Dopo questa accurata preparazione, fu infine dato il segnale d’attacco mediante uno sparo. I miliziani sloveni ed i poliziotti aggredirono gli italiani, pacificamente riuniti, senza alcun preavviso e senza alcuna motivazione. L’assalto militare fu compiuto con le sciabole ed i fucili a baionetta inastata. Comandava il reparto un ufficiale che aveva svolto operazioni di repressione contro i patrioti nel Veneto prima del 1866, il quale guidò l’assalto gridando: «Dagli, dagli giù a questi cani! Ammazzateli: rispondo io!». I territoriali sloveni invece urlavano: «Morte agli italiani ed agli ebrei maledetti».
Il pogrom contro gli italiani provocò la morte del barone Rodolfo Parisi, del cadetto sottufficiale Francesco Sussa (era in borghese ed in licenza e fu ucciso da un colpo di fucile alle spalle mentre fuggiva) e dell’operaio Niccolò Zecchia.
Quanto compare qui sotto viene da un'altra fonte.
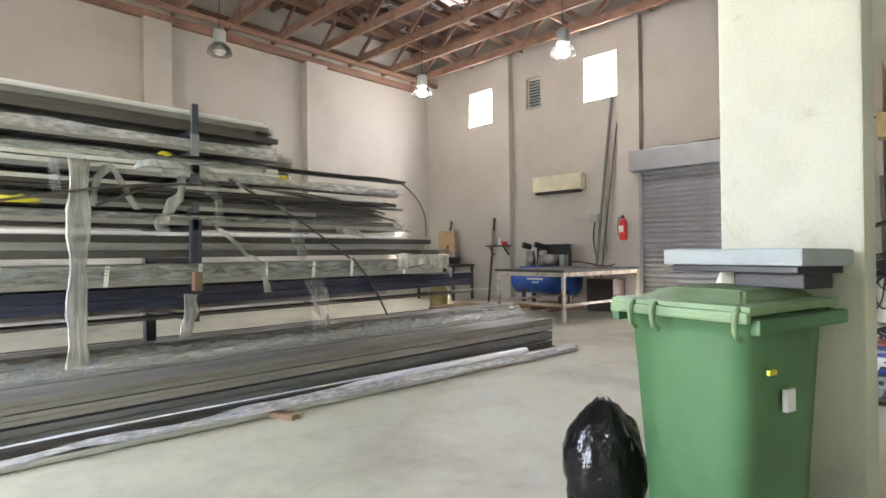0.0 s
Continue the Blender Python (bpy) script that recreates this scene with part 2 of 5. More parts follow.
def lathe(profile, sides=24, closed_top=True, m=None):
    """A turned body from (radius, height) pairs."""
    bm = bmesh.new()
    rings = []
    for r, z in profile:
        rings.append([bm.verts.new((r * math.cos(2 * math.pi * i / sides), r * math.sin(2 * math.pi * i / sides), z)) for i in range(sides)])
    for a, b in zip(rings, rings[1:]):
        for i in range(sides):
            bm.faces.new((a[i], a[(i + 1) % sides], b[(i + 1) % sides], b[i]))
    bm.faces.new(list(reversed(rings[0])))
    if closed_top:
        bm.faces.new(rings[-1])
    bmesh.ops.recalc_face_normals(bm, faces=bm.faces)
    if m is not None:
        bm.transform(m)
    return bm


def tube(points, r, sides=8, smooth=4):
    """A round tube along a smooth line through the points."""
    pts = [Vector(p) for p in points]
    line = []
    for i in range(len(pts) - 1):
        p0, p1, p2, p3 = pts[max(i - 1, 0)], pts[i], pts[i + 1], pts[min(i + 2, len(pts) - 1)]
        for k in range(smooth):
            t = k / smooth
            line.append(0.5 * ((2 * p1) + (p2 - p0) * t + (2 * p0 - 5 * p1 + 4 * p2 - p3) * t * t + (3 * p1 - p0 - 3 * p2 + p3) * t ** 3))
    line.append(pts[-1])
    bm = bmesh.new()
    rings, up = [], Vector((0.13, 0.21, 0.97))
    for i, p in enumerate(line):
        way = (line[min(i + 1, len(line) - 1)] - line[max(i - 1, 0)]).normalized()
        side = way.cross(up)
        side = side.normalized() if side.length > 1e-3 else Vector((1, 0, 0))
        top = side.cross(way).normalized()
        up = top
        rings.append([bm.verts.new(p + r * (math.cos(2 * math.pi * k / sides) * side + math.sin(2 * math.pi * k / sides) * top)) for k in range(sides)])
    for a, b in zip(rings, rings[1:]):
        for k in range(sides):
            bm.faces.new((a[k], a[(k + 1) % sides], b[(k + 1) % sides], b[k]))
    bm.faces.new(list(reversed(rings[0])))
    bm.faces.new(rings[-1])
    bmesh.ops.recalc_face_normals(bm, faces=bm.faces)
    return bm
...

Il barone Parisi fu trafitto con 25 colpi di baionetta e finito con uno stocco in dotazione alle guardie imperiali. Anche il giovane (aveva 23 anni) Emilio Bernardini, figlio di un noto commerciante triestino, morì per i postumi di un violento pestaggio subito in quella circostanza, quando fu duramente percosso con colpi di calcio di fucile al torace. Ciò gli aveva provocato una emotisi, che lo aveva ridotto ad una lunga agonia durata per 54 giorni prima della morte.
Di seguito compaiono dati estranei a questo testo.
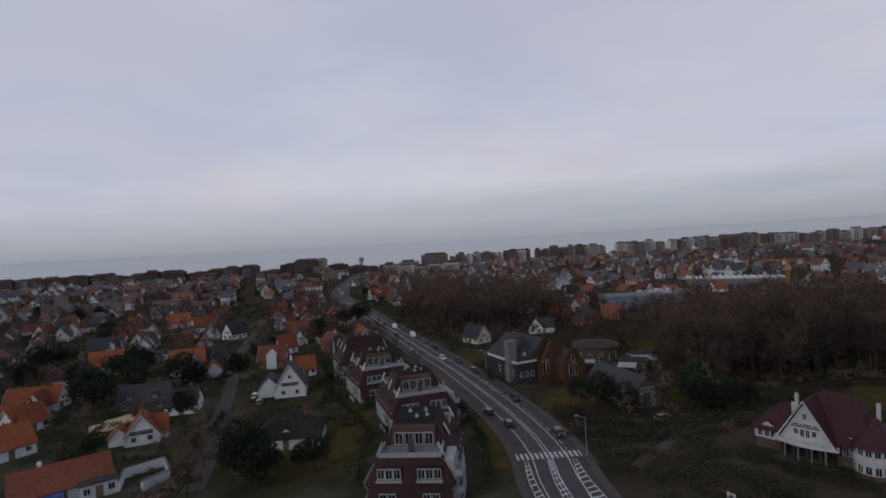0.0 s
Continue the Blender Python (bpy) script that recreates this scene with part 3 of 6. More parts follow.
hatch("hatched_island_west", (19, 107), (19, 90), 0.3, 1.3, -4.6, "white hatched kerb island")
hatch("hatched_island_middle", (19, 107), (20, 82), 0.3, 1.1, 0.4, "white hatched middle island")
hatch("hatched_island_east", (19, 107), (20, 82), 0.3, 1.0, 5.0, "white hatched kerb island")
grass_island = Build()
ring = [(128, 23.5), (138, 21.9), (146, 21.1), (156, 20.4), (166, 21.0), (170, 21.75), (165, 22.1), (156, 22.3), (146, 23.0), (138, 23.8)]
grass_island.solid([(x, y, 0.06) for x, y in ring], [(x, y, 0.2) for x, y in ring])
single("traffic_island", grass_island, M["hedge"], "narrow grassed traffic island in the road", "traffic island", kind="structure")
SIDE = spline([Vector(p) for p in ((-50, 102), (-55, 122), (-61, 140), (-70, 170), (-80, 202), (-93, 245), (-106, 300), (-118, 350))])
single("side_street", band(SIDE, -2.1, 2.1, 0.05), M["cycle"], "narrow grey asphalt side street between gardens", "road", kind="structure")
PATHWAY = spline([Vector(p) for p in ((86, 112), (76, 118), (66, 117), (50, 112), (34, 100))])
single("villa_drive", band(PATHWAY, -2.0, 2.0, 0.05), M["cycle"], "gravel drive curving behind the villa", "drive", kind="structure")
TRACK = spline([Vector(p) for p in ((186, 98), (205, 110), (222, 118), (254, 117), (283, 122), (310, 116))])
single("wood_track", band(TRACK, -1.3, 1.3, 0.05), M["cycle"], "sandy footpath along the edge of the wood", "path", kind="structure")

# ---------- houses ----------
SHARED = {}


def window_mesh(w, h):
    key = ("window", round(w, 2), round(h, 2))
    if key not in SHARED:
        b = Build()
        t = 0.09
        for x0, x1, z0, z1 in ((-w / 2, w / 2, 0, t), (-w / 2, w / 2, h - t, h), (-w / 2, -w / 2 + t, t, h - t), (w / 2 - t, w / 2, t, h - t), (-t / 3, t / 3, t, h - t)):
            b.box(x0, x1, -0.06, 0.02, z0, z1)
        p = Build()
        p.box(-w / 2 + t, w / 2 - t, -0.03, 0.015, t, h - t)
        SHARED[key] = (b.mesh("window_frame", [M["frame"]]), p.mesh("pane", [M["glass"]]))
    return SHARED[key]


def window(parent, x, y, z, rot, w=1.2, h=1.3):
    fm, pm = window_mesh(w, h)
    ob = part("window", fm, None, parent)
    ob.matrix_basis = pose(x, y, z, 0, 0, rot)
    part("pane", pm, None, ob)
    return ob


def gabled(L, W, eave, ridge, over=0.35, thick=0.22):
    """Walls and roof of a gabled house; the ridge runs along x."""
    w = Build()
    prof = [(-W / 2, 0), (W / 2, 0), (W / 2, eave), (0, ridge - 0.05), (-W / 2, eave)]
    w.solid([(-L / 2, y, z) for y, z in prof], [(L / 2, y, z) for y, z in prof])
    r = Build()
    sl = (ridge - eave) / (W / 2)
    x0, x1 = -L / 2 - over, L / 2 + over
    for s in (-1, 1):
        ye, ze = s * (W / 2 + over), eave - over * sl
        lo = [(x0, ye, ze), (x1, ye, ze), (x1, 0, ridge), (x0, 0, ridge)]
        r.solid(lo, [(x, y, z + thick) for x, y, z in lo])
    return w, r


def hipped(L, W, eave, ridge, over=0.35):
    w, r = Build(), Build()
    w.box(-L / 2, L / 2, -W / 2, W / 2, 0, eave)
    a, c = L / 2 + over, W / 2 + over
    k = max(0.05, a - c)
    r.solid([(-a, -c, eave), (a, -c, eave), (a, c, eave), (-a, c, eave)], [(-a, -c, eave + 0.15), (a, -c, eave + 0.15), (a, c, eave + 0.15), (-a, c, eave + 0.15)])
    z = eave + 0.15
    r.face([(-a, -c, z), (a, -c, z), (k, 0, ridge), (-k, 0, ridge)])
    r.face([(a, c, z), (-a, c, z), (-k, 0, ridge), (k, 0, ridge)])
    r.face([(a, -c, z), (a, c, z), (k, 0, ridge)])
    r.face([(-a, c, z), (-a, -c, z), (-k, 0, ridge)])
    return w, r


def chimney_mesh(h, white=False):
    key = ("chimney", h, white)
    if key not in SHARED:
        b = Build()
        b.box(-0.35, 0.35, -0.3, 0.3, -1.2, h)
        b.box(-0.42, 0.42, -0.37, 0.37, h, h + 0.15)
        b.tube(-0.14, 0, h + 0.15, h + 0.5, 0.1, 0.09, 6)
        b.tube(0.16, 0, h + 0.15, h + 0.5, 0.1, 0.09, 6)
        SHARED[key] = b.mesh("chimney", [M["white" if white else "brick"]])
    return SHARED[key]


def dormer(parent, x, y, z, rot, wall, roof, w=1.7, h=1.4, depth=2.2):
    """A small gabled dormer facing local -y."""
    b, r = Build(), Build()
    b.solid([(-w / 2, 0, 0), (w / 2, 0, 0), (w / 2, 0, h), (0, 0, h + w * 0.4), (-w / 2, 0, h)], [(-w / 2, depth, 0), (w / 2, depth, 0), (w / 2, depth, h), (0, depth, h + w * 0.4), (-w / 2, depth, h)])
    for s in (-1, 1):
        lo = [(s * (w / 2 + 0.15), -0.2, h - 0.12), (s * (w / 2 + 0.15), depth, h - 0.12), (0, depth, h + w * 0.4), (0, -0.2, h + w * 0.4)]
        r.solid(lo, [(p, q, t + 0.12) for p, q, t in lo])
    d = part("dormer", b, M[wall], parent)
    d.matrix_basis = pose(x, y, z, 0, 0, rot)
    part("dormer_roof", r, M[roof], d)
    fm, pm = window_mesh(1.1, 1.1)
    ob = part("window", fm, None, d)
    ob.matrix_basis = pose(0, -0.02, 0.2)
    return d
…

Inoltre furono feriti gravemente, Ignazio Puppi, Giobatta Lucchini Giovanni Krammer, Pietro Bellafronte, Antonio Rustia. Emiiio Rupnik, Edoardo Offacio, Giulio Cazzatura, Giacomo Katteri, Giuseppe Santinelli, Pietro Mosettig. Giovanni Stancich, Giuseppe Benporath della comunità ebraica cittadina, Teodoro Damillo. Nicolo Modretzky, Giovanni Schmutz, Edgardo Rascovich, Angelo Crosato, Luigi Grusovin, Ernesto Ehrenfreund, persino il cittadino svizzero Gaspare Hans. I feriti “leggeri” furono invece circa 200.
Il massacro provocò comprensibilmente sgomento nella popolazione italiana. Fu indetta una giunta speciale della Dieta triestina ed il solo funerale del barone Parisi, svoltosi nella cattedrale di San Giusto, raccolse 20.000 persone.